**The problem:** In the listing below, locate the line containing "clip lasts 32.0" and the line containing "made[o].matrix_parent_inverse = o.matrix_parent_inverse". Output both of them and every line between, exactly as written, and nothing more.

**Records with scene code:**
%%

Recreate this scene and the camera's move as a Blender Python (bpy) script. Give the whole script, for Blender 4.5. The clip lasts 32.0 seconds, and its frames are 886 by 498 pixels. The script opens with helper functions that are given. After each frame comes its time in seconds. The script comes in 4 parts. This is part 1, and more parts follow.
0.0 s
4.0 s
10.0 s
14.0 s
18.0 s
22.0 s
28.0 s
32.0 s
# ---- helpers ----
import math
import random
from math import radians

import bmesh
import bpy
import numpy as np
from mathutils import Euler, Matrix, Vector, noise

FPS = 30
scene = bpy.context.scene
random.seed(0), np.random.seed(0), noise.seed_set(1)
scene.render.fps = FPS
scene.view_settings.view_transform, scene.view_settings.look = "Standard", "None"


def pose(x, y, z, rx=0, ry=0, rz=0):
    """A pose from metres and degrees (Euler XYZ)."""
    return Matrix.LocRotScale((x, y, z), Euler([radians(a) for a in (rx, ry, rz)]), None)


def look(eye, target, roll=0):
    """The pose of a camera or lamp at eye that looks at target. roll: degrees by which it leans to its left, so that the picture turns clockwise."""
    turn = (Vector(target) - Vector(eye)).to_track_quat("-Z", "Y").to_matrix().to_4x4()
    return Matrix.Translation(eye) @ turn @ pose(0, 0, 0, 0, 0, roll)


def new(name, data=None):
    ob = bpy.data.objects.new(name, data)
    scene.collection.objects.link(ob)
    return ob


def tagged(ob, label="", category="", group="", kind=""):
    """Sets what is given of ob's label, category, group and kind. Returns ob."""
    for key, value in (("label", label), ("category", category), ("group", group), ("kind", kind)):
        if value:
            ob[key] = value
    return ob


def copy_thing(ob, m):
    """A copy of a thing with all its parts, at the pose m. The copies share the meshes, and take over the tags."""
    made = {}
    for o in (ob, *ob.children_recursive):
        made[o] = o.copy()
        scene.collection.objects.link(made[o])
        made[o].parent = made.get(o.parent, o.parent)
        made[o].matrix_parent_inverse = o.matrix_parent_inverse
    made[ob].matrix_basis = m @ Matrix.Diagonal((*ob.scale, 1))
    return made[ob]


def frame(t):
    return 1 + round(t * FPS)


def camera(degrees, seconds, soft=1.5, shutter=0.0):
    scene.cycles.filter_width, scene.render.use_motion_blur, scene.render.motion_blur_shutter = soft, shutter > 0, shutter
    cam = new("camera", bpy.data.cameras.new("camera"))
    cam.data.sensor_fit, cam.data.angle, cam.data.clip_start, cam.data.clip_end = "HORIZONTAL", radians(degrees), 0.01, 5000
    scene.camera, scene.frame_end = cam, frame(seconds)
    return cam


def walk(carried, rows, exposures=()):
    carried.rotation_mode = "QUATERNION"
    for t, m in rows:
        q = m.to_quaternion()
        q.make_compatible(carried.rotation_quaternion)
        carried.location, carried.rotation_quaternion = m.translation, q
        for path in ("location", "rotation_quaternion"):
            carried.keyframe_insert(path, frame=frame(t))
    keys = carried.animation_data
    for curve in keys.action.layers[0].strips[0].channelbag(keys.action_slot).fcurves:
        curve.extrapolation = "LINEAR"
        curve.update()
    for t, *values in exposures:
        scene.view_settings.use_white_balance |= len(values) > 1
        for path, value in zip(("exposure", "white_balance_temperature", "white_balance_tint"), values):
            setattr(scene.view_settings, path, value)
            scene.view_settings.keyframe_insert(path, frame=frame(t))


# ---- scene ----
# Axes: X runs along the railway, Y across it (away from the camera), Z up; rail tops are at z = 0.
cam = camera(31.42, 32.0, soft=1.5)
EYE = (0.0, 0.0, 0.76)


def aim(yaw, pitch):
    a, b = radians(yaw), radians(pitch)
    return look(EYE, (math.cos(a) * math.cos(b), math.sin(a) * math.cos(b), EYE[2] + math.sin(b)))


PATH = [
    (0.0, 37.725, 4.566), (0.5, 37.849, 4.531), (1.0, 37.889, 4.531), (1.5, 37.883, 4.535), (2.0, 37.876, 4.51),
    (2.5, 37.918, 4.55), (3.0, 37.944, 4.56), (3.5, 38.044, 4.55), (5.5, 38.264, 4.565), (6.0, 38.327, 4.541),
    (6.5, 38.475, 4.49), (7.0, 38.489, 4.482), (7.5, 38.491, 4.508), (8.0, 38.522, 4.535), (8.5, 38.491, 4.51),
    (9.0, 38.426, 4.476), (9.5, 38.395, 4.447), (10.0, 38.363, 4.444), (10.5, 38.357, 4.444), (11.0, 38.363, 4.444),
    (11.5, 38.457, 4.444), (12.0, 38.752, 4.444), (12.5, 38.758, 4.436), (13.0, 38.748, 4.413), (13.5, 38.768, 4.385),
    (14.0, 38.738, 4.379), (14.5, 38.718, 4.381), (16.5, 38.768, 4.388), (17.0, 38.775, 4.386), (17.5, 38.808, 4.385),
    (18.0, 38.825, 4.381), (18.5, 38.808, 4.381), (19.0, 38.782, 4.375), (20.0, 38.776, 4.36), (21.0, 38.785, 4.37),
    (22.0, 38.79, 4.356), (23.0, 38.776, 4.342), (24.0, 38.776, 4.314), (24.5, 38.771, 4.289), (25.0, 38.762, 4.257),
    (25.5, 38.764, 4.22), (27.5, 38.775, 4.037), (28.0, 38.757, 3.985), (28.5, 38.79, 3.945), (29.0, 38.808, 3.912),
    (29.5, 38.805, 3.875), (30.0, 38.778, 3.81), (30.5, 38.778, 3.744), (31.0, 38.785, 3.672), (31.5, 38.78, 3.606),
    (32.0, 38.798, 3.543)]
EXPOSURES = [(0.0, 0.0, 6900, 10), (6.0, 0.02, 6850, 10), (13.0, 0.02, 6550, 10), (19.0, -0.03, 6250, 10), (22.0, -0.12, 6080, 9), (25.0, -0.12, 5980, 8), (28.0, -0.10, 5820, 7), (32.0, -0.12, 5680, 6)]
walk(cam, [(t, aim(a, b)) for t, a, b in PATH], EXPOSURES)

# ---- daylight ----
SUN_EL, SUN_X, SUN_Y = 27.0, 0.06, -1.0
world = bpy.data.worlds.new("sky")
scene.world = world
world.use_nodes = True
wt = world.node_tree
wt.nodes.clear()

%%
%%

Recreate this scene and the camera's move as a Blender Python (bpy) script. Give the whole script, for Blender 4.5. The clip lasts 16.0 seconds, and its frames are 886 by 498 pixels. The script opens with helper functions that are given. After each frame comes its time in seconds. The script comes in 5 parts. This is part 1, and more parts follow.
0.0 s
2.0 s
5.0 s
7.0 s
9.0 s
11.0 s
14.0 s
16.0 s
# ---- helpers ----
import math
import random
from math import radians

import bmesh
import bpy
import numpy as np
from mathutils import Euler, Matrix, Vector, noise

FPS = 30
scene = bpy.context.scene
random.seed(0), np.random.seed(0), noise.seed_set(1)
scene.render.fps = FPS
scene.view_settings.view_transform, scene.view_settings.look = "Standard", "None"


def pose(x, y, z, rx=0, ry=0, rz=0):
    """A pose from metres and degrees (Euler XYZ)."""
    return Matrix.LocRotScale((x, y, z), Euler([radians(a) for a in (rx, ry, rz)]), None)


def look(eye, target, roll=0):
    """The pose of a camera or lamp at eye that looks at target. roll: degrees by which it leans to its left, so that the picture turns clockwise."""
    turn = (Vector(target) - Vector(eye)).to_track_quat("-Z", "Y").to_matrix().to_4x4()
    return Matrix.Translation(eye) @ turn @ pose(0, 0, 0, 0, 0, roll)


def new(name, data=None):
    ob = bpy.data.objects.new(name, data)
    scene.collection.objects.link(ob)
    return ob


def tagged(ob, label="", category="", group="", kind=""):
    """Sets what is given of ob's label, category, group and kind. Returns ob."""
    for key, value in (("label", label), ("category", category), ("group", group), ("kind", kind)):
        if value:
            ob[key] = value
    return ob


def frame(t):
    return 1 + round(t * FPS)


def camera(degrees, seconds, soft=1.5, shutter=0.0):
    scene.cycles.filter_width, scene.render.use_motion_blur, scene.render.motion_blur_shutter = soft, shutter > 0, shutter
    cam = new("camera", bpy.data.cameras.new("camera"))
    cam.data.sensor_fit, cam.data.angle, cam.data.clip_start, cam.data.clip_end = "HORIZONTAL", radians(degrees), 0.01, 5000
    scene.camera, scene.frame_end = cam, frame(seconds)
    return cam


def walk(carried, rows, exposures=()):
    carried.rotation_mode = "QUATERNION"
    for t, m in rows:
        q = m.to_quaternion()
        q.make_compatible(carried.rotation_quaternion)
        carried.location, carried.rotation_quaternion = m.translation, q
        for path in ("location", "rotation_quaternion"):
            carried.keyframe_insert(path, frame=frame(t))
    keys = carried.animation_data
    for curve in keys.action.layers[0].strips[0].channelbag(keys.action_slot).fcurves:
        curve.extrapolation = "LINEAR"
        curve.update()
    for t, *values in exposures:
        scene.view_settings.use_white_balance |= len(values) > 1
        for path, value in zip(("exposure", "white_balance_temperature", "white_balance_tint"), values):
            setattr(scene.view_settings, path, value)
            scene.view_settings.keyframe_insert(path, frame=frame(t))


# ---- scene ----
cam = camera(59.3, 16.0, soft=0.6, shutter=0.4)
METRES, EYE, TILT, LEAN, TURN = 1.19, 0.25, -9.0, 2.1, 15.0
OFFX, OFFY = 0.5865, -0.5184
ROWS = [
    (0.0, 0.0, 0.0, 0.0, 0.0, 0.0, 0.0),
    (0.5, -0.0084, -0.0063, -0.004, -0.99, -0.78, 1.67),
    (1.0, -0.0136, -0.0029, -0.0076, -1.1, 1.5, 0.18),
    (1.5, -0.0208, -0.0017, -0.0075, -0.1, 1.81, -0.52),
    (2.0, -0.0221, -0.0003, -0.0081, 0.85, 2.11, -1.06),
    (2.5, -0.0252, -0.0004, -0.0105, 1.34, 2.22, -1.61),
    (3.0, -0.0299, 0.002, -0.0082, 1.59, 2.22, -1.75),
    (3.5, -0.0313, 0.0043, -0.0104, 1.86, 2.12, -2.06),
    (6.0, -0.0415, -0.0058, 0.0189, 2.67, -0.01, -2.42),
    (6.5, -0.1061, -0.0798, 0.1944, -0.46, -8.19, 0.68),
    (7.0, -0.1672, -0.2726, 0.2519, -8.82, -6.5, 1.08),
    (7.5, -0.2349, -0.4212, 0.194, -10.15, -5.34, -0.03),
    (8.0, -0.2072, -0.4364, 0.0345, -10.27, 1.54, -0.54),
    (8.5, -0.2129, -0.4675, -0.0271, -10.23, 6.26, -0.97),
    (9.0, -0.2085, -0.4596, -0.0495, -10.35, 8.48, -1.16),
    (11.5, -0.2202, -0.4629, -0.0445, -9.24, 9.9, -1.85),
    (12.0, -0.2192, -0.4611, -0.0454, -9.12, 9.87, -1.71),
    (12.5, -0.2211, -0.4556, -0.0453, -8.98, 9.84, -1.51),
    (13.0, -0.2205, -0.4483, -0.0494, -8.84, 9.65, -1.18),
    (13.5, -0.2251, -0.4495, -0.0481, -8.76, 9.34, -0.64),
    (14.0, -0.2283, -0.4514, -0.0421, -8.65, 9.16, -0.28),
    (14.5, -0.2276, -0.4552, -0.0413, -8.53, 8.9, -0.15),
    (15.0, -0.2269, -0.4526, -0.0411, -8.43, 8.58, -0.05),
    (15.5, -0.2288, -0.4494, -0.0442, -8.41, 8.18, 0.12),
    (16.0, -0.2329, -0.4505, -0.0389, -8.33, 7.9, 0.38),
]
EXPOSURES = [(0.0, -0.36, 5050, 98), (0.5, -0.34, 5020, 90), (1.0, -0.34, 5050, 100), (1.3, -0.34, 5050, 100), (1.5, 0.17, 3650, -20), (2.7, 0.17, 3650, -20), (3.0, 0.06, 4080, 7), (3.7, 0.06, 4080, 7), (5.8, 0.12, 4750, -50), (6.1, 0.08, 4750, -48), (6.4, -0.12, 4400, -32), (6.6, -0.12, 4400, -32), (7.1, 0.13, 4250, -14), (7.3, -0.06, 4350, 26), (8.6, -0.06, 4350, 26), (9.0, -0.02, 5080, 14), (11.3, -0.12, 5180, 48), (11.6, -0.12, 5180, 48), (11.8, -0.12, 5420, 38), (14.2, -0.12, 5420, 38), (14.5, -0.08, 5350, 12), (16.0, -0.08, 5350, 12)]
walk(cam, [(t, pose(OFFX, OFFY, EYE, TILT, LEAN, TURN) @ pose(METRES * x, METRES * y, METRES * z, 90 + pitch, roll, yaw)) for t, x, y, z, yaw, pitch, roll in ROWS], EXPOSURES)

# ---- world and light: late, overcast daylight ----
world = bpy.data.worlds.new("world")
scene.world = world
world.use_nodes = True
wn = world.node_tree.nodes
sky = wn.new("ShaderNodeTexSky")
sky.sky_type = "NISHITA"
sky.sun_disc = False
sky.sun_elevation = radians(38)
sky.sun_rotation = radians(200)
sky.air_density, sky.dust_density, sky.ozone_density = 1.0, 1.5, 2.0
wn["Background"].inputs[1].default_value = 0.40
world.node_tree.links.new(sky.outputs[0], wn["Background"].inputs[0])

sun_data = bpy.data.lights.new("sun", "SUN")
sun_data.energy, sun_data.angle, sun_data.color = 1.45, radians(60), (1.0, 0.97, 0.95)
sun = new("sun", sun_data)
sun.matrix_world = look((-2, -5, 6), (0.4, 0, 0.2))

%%

**The solution:**
Recreate this scene and the camera's move as a Blender Python (bpy) script. Give the whole script, for Blender 4.5. The clip lasts 32.0 seconds, and its frames are 886 by 498 pixels. The script opens with helper functions that are given. After each frame comes its time in seconds. The script comes in 4 parts. This is part 1, and more parts follow.
0.0 s
4.0 s
10.0 s
14.0 s
18.0 s
22.0 s
28.0 s
32.0 s
# ---- helpers ----
import math
import random
from math import radians

import bmesh
import bpy
import numpy as np
from mathutils import Euler, Matrix, Vector, noise

FPS = 30
scene = bpy.context.scene
random.seed(0), np.random.seed(0), noise.seed_set(1)
scene.render.fps = FPS
scene.view_settings.view_transform, scene.view_settings.look = "Standard", "None"


def pose(x, y, z, rx=0, ry=0, rz=0):
    """A pose from metres and degrees (Euler XYZ)."""
    return Matrix.LocRotScale((x, y, z), Euler([radians(a) for a in (rx, ry, rz)]), None)


def look(eye, target, roll=0):
    """The pose of a camera or lamp at eye that looks at target. roll: degrees by which it leans to its left, so that the picture turns clockwise."""
    turn = (Vector(target) - Vector(eye)).to_track_quat("-Z", "Y").to_matrix().to_4x4()
    return Matrix.Translation(eye) @ turn @ pose(0, 0, 0, 0, 0, roll)


def new(name, data=None):
    ob = bpy.data.objects.new(name, data)
    scene.collection.objects.link(ob)
    return ob


def tagged(ob, label="", category="", group="", kind=""):
    """Sets what is given of ob's label, category, group and kind. Returns ob."""
    for key, value in (("label", label), ("category", category), ("group", group), ("kind", kind)):
        if value:
            ob[key] = value
    return ob


def copy_thing(ob, m):
    """A copy of a thing with all its parts, at the pose m. The copies share the meshes, and take over the tags."""
    made = {}
    for o in (ob, *ob.children_recursive):
        made[o] = o.copy()
        scene.collection.objects.link(made[o])
        made[o].parent = made.get(o.parent, o.parent)
        made[o].matrix_parent_inverse = o.matrix_parent_inverse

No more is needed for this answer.